Stack Shellcode
👉 Overview
👀 What ?
Stack shellcode is a type of exploit used to inject code into a program and take control of its execution flow. It involves overwriting the return pointer of a function causing the program to execute an attacker-controlled malicious payload.
🧐 Why ?
Understanding stack shellcode is crucial for both cybersecurity professionals and software developers. For cybersecurity professionals, it provides insights into how attackers may exploit vulnerabilities in a system, while for developers, it highlights the importance of secure coding practices to prevent such attacks.
⛏️ How ?
Stack shellcode is implemented by first finding a buffer overflow vulnerability in a program. The attacker then overflows this buffer with their malicious code and overwrites the return pointer of the function to point to their code instead of the original function. When the function returns, it executes the attacker's code instead of the intended code.
⏳ When ?
The concept of stack shellcoding started to become prominent in the late 1980s and early 1990s as more vulnerabilities were discovered in software applications. It's still being used today, even though modern systems have implemented various defenses against it.
⚙️ Technical Explanations
A stack shellcode attack is a technique used in exploiting software vulnerabilities to gain unauthorized control over a system. This type of attack focuses on a common programming mistake - buffer overflow. When a program doesn't check the size of user input properly, more data than the buffer can hold might be entered, causing it to overflow into adjacent memory locations.
The attacker uses this overflow to inject their malicious code into the program's stack, a region of memory used for storing temporary data. The code is designed to replace the return address of a function on the stack, which is supposed to direct the program back to the point in code where the function was initially called from. By overwriting this address, the attacker can redirect the execution flow of the program to their injected code instead.
The injected code, often referred to as shellcode, is typically designed to spawn a shell - a user interface that allows for command-line input and output. This gives the attacker access to execute commands directly on the system, hence the name "stack shellcode".
Modern operating systems have defenses against stack shellcode attacks. One of these is Address Space Layout Randomization (ASLR), which randomizes the memory addresses used by system files and libraries every time the system boots, making it more difficult for an attacker to predict the correct address to inject their code. Another defense is the Non-Executable stack (NX bit), which prevents any code in the stack memory region from being executed.

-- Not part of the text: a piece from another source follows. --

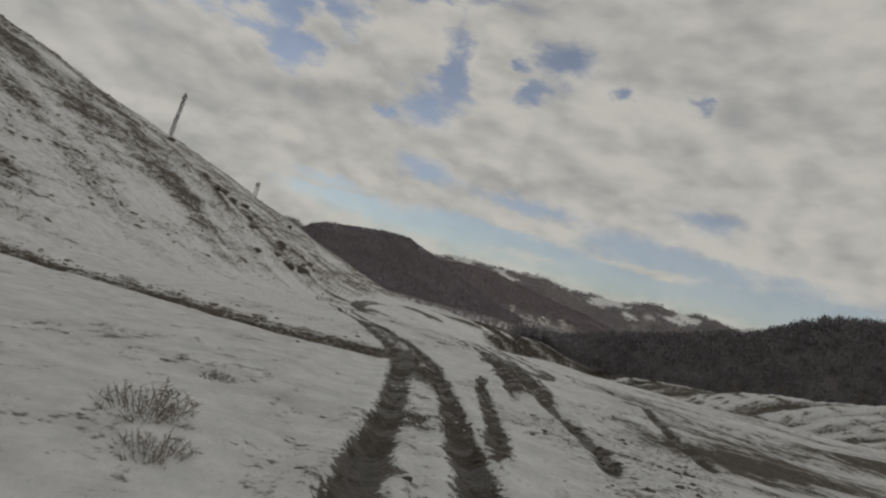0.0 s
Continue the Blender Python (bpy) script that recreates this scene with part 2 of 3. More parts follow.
    water = k.ramp(k.math("ADD", pool, k.math("MULTIPLY", k.math("SUBTRACT", k.noise(co, 2.2, 4.0, 0.6), 0.5), 1.2)), 0.48, 0.60)
    water = k.math("MULTIPLY", water, m_f)
    col = k.mix(water, col, (0.045, 0.036, 0.028, 1))
    damp = k.ramp(k.noise(co, 0.9, 3.0, 0.5), 0.44, 0.58, 0.40, 0.8)
    damp = k.math("SUBTRACT", damp, k.ramp(drag, 0.02, 0.12, 0.0, 0.22))
    rough = k.mixf(water, k.mixf(m_f, 0.8, damp), 0.09)
    h = k.math("ADD", k.math("MULTIPLY", fine, 0.12), k.math("MULTIPLY", clod, 0.05))
    h = k.math("ADD", h, k.math("MULTIPLY", tiny, 0.012))
    h = k.math("ADD", h, k.math("MULTIPLY", drag, -0.16))
    bare = k.math("MAXIMUM", m_f, g_f)
    h = k.math("MULTIPLY", h, k.mixf(bare, 0.55, 1.5))
    h = k.math("SUBTRACT", h, k.math("MULTIPLY", bare, 0.05))
    h = k.math("MULTIPLY", h, k.mixf(water, 1.0, 0.06))
    k.put(b, **{"Base Color": col, "Roughness": rough, "Specular IOR Level": k.mixf(water, 0.3, 0.6), "Normal": k.bump(h, 1.0, 0.8)})
    return m


GROUND = ground_material()
STEEL = plain("galvanised_steel", (0.10, 0.10, 0.11), (0.26, 0.26, 0.27), 3, 0.5, 0.7)
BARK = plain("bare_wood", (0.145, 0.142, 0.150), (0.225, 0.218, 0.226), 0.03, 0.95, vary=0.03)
# distance haze is put into these three wood colours: greyer, lighter, bluer
HAZE_GREY = plain("hazed_grey_wood", (0.190, 0.174, 0.194), (0.290, 0.266, 0.288), 0.02, 0.95, vary=0.03)
HAZE_BROWN = plain("hazed_brown_wood", (0.190, 0.168, 0.176), (0.310, 0.278, 0.284), 0.012, 0.95, vary=0.03)
HAZE_PALE = plain("hazed_pale_wood", (0.25, 0.245, 0.272), (0.37, 0.362, 0.388), 0.01, 0.95, vary=0.03)
TWIG = plain("dry_twigs", (0.054, 0.049, 0.042), (0.148, 0.130, 0.108), 2.0, 0.95)
PLASTER = plain("house_plaster", (0.27, 0.25, 0.23), (0.48, 0.46, 0.43), 0.2, 0.9)
ROOF = plain("snowy_roof", (0.22, 0.18, 0.165), (0.56, 0.56, 0.56), 0.25, 0.8)
CLOD = plain("wet_clod", (0.026, 0.022, 0.018), (0.090, 0.075, 0.060), 5.0, 0.75, 0, 0.02)
BRUSH = plain("grey_brushwood", (0.10, 0.086, 0.076), (0.235, 0.20, 0.172), 1.5, 0.95)
TURF = plain("frozen_turf", (0.064, 0.055, 0.046), (0.19, 0.158, 0.126), 2.5, 0.95, 0, 0.03)
STRAW = plain("dead_grass", (0.085, 0.073, 0.054), (0.26, 0.215, 0.155), 3.0, 0.95)

# ---- the land ----

def curve(ys, vs, soft):
    """A smooth profile along y through the given knots."""
    grid = np.arange(-2600.0, 4200.0, 1.0)
    half = int(soft * 3)
    kern = np.exp(-0.5 * (np.arange(-half, half + 1) / soft) ** 2)
    vals = np.interp(grid, ys, vs)
    vals = np.convolve(np.pad(vals, half, "edge"), kern / kern.sum(), "valid")
    return lambda y: np.interp(y, grid, vals)


def step(a, b, v):
    u = np.clip((v - a) / (b - a), 0.0, 1.0)
    return u * u * (3 - 2 * u)


def hat(x, y, cx, cy, sx, sy):
    return np.exp(-((x - cx) / sx) ** 2 - ((y - cy) / sy) ** 2)


# the floor of the pass that the track follows, and the track's own line
floor_z = curve([-80, 0, 9, 22, 35, 44, 51, 77, 86, 95, 103, 114, 125, 150, 216, 260, 320, 450, 700, 1000],
                [0, -1.9, -2.5, -3.4, -3.6, -4.1, -4.6, -6.0, -6.8, -7.5, -8.1, -8.9, -9.2, -9.0, -8.2, -10, -15, -23, -27, -28], 6)
track_x = curve([-40, 0, 17, 23, 30, 40, 51, 60, 77, 86, 95, 103, 114, 125, 140, 150, 216],
                [-0.5, 0, 0.9, 2.5, 4.8, 6, 5.9, 4.6, 0, -2.2, -4.1, -7.5, -11.4, -14.5, -16, -13.5, 0], 3)
# the hillside above it: toe line, height, and how fast it rises
HILL_Y = [-40, 20, 60, 100, 130, 160, 200, 260, 340, 450, 700]
toe_x = curve(HILL_Y, [-13.5, -15.4, -17.2, -16.7, -13.5, -10.4, -8.0, 0.5, -19.2, -48, -150], 12)
hill_h = curve(HILL_Y, [52.4, 44.7, 35.1, 27.5, 28.2, 48.4, 68.6, 59.3, 58.7, 56.8, 10], 12)
hill_l = curve(HILL_Y, [35.5, 25.7, 18.3, 14, 19.2, 35.4, 55.2, 59.1, 43.9, 26.7, 30], 12)
# the spur across the hollow on the other side: crest line and height
spur_x = curve([-100, 60, 124, 159, 187, 212, 320], [150, 118, 101, 90, 82, 75, 60], 12)
spur_z = curve([-100, 20, 60, 124, 159, 187, 212, 260, 400, 700], [48, 22, 10, -1.5, -8, -12, -14.5, -20, -26, -28], 12)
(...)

Despite these defenses, sophisticated attackers have developed advanced techniques to circumvent them. Therefore, it's important for software developers to practice secure coding to prevent buffer overflow vulnerabilities in the first place, and for cybersecurity professionals to remain vigilant and up-to-date with the latest exploitation techniques and defense mechanisms.
Here's an example of a simple stack shellcode attack on a vulnerable program in C:
#include <stdio.h>
#include <string.h>
void vulnerable_function(char *str) {
char buffer[100];
strcpy(buffer,str);
}
int main(int argc, char **argv) {
vulnerable_function(argv[1]);
return 0;
}
This example program takes an argument from the command line and copies it into a buffer in the vulnerable_function without checking its size, causing a buffer overflow if the input is larger than the buffer.
An attacker could exploit this by providing a specially crafted input that includes their shellcode and an overwritten return address. Here's an overly simplified example:
$ ./program "$(python -c 'print "\\x90"*80 + "\\xcc"*20 + "\\x7f\\xff\\xff\\xff"')"
In this command, \\x90 is a NOP instruction that does nothing, used to pad the input. \\xcc is a simple shellcode that triggers a software interrupt, used here as a stand-in for actual malicious code. \\x7f\\xff\\xff\\xff is the overwritten return address, pointing to the start of our shellcode.
This would cause the program to execute the shellcode when the vulnerable_function returns.
Please note that actual exploits are much more complex and require precise control over the memory layout, bypassing of modern security measures like ASLR and NX, and often involve shellcode that does something useful like spawning a shell or creating a backdoor.